Le Sénat de la République Démocratique du Congo a engagé ce mardi une procédure parlementaire sans précédent en convoquant Joseph Kabila Kabange, ancien chef de l’État (2001-2019) et actuel sénateur à vie, pour examiner la levée de son immunité parlementaire. Cette démarche fait suite à un réquisitoire déposé par l’Auditeur général près la Haute Cour Militaire.
Une convocation aux implications majeures

La missive officielle, datée du 19 mai 2025 et signée par le président du Sénat, invite formellement l’ancien président à comparaître devant une commission spéciale. L’objet de cette convocation : l’examen d’une demande de levée d’immunité, préalable nécessaire à toute poursuite judiciaire.
Cette procédure, prévue à l’article 138 du Règlement intérieur du Sénat, intervient dans un contexte politique particulièrement tendu. Elle fait suite à des accusations publiques du ministre de la Justice, Constant Mutamba, qui a récemment qualifié Joseph Kabila de « coupable de haute trahison » pour son implication présumée dans le soutien aux rebelles du M23, actifs dans l’Est du pays.
L’absence de Kabila, une stratégie politique
À l’heure où ces lignes sont écrites, aucune confirmation de la présence de l’ancien président n’a été enregistrée. Cette absence, si elle se confirme, s’inscrirait dans la continuité d’une stratégie de retrait adoptée depuis son départ du pouvoir en janvier 2019.
« Joseph Kabila a systématiquement refusé de participer aux processus qu’il ne contrôle pas », analyse un expert politique kinois sous couvert d’anonymat. « Son absence aujourd’hui serait interprétée comme un défi lancé aux institutions, mais aussi comme un aveu de vulnérabilité. »

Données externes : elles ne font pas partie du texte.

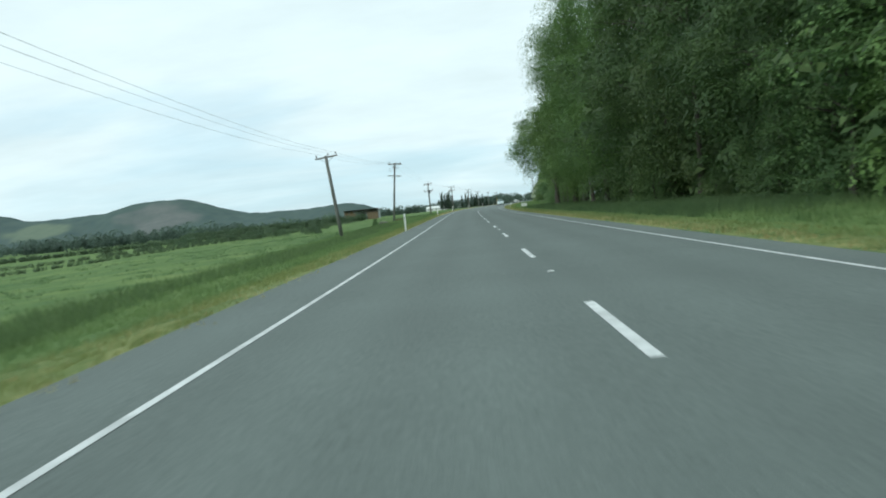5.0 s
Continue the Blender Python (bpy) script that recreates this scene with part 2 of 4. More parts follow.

Un contexte politique marqué par la rupture

Cette convocation s’inscrit dans la lignée des récentes mesures prises par l’administration Tshisekedi pour affirmer son autorité face aux réseaux kabilistes :
- La dissolution demandée du Parti du peuple pour la reconstruction et la démocratie (PPRD)
- Le gel de plusieurs biens mobiliers et immobiliers appartenant à l’ancien président
- La restructuration des forces armées pour limiter l’influence des anciennes factions
Perspectives et implications
Les scénarios possibles incluent :
- Le vote de la levée d’immunité en l’absence de Kabila, ouvrant la voie à des poursuites judiciaires
- Un blocage institutionnel si les soutiens de l’ancien président au Sénat parviennent à retarder la procédure
- Une escalade politique susceptible d’affecter la stabilité du pays
« Cette affaire teste les limites de notre système judiciaire et la maturité de nos institutions », commente Me Gabrielle Mbuyi, constitutionnaliste. « Elle pose la question fondamentale de l’égalité devant la loi, y compris pour les anciens dirigeants. »
Prochaines étapes
Le Sénat devrait rendre sa décision sous 48 heures. En cas de vote favorable à la levée d’immunité, le dossier serait transmis à la Haute Cour Militaire, pouvant déboucher sur un procès historique.